Work to be completed: Word for word, copy all the data and drop the pictures.

Material:
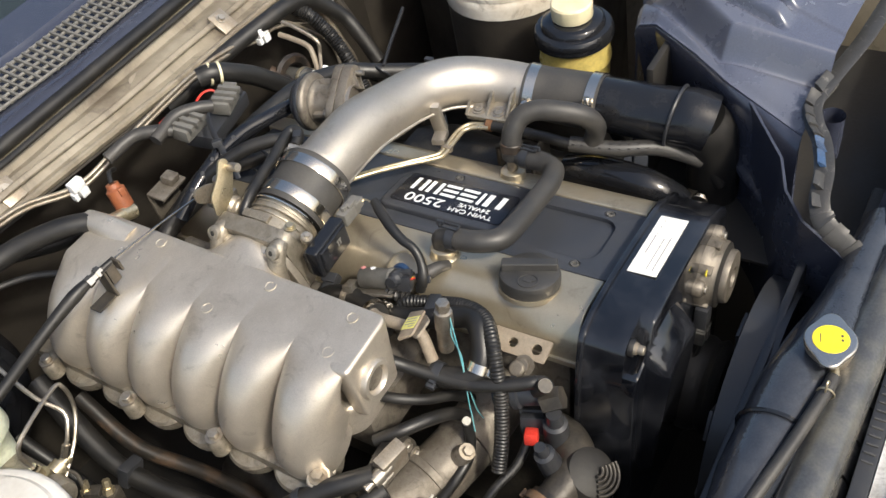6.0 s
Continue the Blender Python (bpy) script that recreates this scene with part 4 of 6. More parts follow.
# radiator
radiator = thing("radiator", pose(0, 0, 0), "radiator with glossy black top tank and yellow-stickered cap", "radiator")
part("core", box(0.62, 0.035, 0.36, 0.004, (-0.09, -0.265, 0.59)), DARK, radiator)
tank_y = curve_of([-0.36, -0.28, -0.20, -0.10, 0.0, 0.16], [-0.240, -0.236, -0.240, -0.250, -0.262, -0.272])
tank_r = curve_of([-0.36, -0.28, -0.20, -0.10, -0.03, 0.03, 0.16], [0.020, 0.024, 0.032, 0.037, 0.034, 0.027, 0.024])
tank_z = curve_of([-0.36, -0.28, -0.20, -0.08, 0.0, 0.16], [0.792, 0.797, 0.808, 0.815, 0.806, 0.795])
bt = bmesh.new()
rows = []
for x in np.linspace(-0.36, 0.16, 40):
    r, y, z = tank_r(x), tank_y(x), tank_z(x)
    rows.append([bt.verts.new((x, y + r * math.cos(a), z - 0.030 + 0.033 * math.sin(a))) for a in np.linspace(-0.35, math.pi + 0.35, 19)] + [bt.verts.new((x, y - r * 0.95, 0.72)), bt.verts.new((x, y + r * 0.95, 0.72))])
for a, b in zip(rows, rows[1:]):
    for k in range(len(a)):
        bt.faces.new((a[k], a[(k + 1) % len(a)], b[(k + 1) % len(a)], b[k]))
bt.faces.new(rows[0]), bt.faces.new(rows[-1])
part("top_tank", bt, TANK_BLACK, radiator, sharp=50)
part("tank_strap", tube([(-0.148, -0.245 + 0.0355 * math.cos(a), 0.7815 + 0.0345 * math.sin(a)) for a in np.linspace(-0.2, math.pi + 0.2, 10)], 0.0022, 6, 3), GLOSS, radiator)
part("filler_neck", lathe([(0.0205, 0.79), (0.0205, 0.820), (0.0225, 0.821), (0.0225, 0.8265), (0, 0.8265)], 32, pose(-0.062, -0.266, 0)), BRACKET, radiator)
ear = []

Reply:
6.0 s
Continue the Blender Python (bpy) script that recreates this scene with part 4 of 6. More parts follow.
# radiator
radiator = thing("radiator", pose(0, 0, 0), "radiator with glossy black top tank and yellow-stickered cap", "radiator")
part("core", box(0.62, 0.035, 0.36, 0.004, (-0.09, -0.265, 0.59)), DARK, radiator)
tank_y = curve_of([-0.36, -0.28, -0.20, -0.10, 0.0, 0.16], [-0.240, -0.236, -0.240, -0.250, -0.262, -0.272])
tank_r = curve_of([-0.36, -0.28, -0.20, -0.10, -0.03, 0.03, 0.16], [0.020, 0.024, 0.032, 0.037, 0.034, 0.027, 0.024])
tank_z = curve_of([-0.36, -0.28, -0.20, -0.08, 0.0, 0.16], [0.792, 0.797, 0.808, 0.815, 0.806, 0.795])
bt = bmesh.new()
rows = []
for x in np.linspace(-0.36, 0.16, 40):
    r, y, z = tank_r(x), tank_y(x), tank_z(x)
    rows.append([bt.verts.new((x, y + r * math.cos(a), z - 0.030 + 0.033 * math.sin(a))) for a in np.linspace(-0.35, math.pi + 0.35, 19)] + [bt.verts.new((x, y - r * 0.95, 0.72)), bt.verts.new((x, y + r * 0.95, 0.72))])
for a, b in zip(rows, rows[1:]):
    for k in range(len(a)):
        bt.faces.new((a[k], a[(k + 1) % len(a)], b[(k + 1) % len(a)], b[k]))
bt.faces.new(rows[0]), bt.faces.new(rows[-1])
part("top_tank", bt, TANK_BLACK, radiator, sharp=50)
part("tank_strap", tube([(-0.148, -0.245 + 0.0355 * math.cos(a), 0.7815 + 0.0345 * math.sin(a)) for a in np.linspace(-0.2, math.pi + 0.2, 10)], 0.0022, 6, 3), GLOSS, radiator)
part("filler_neck", lathe([(0.0205, 0.79), (0.0205, 0.820), (0.0225, 0.821), (0.0225, 0.8265), (0, 0.8265)], 32, pose(-0.062, -0.266, 0)), BRACKET, radiator)
ear = []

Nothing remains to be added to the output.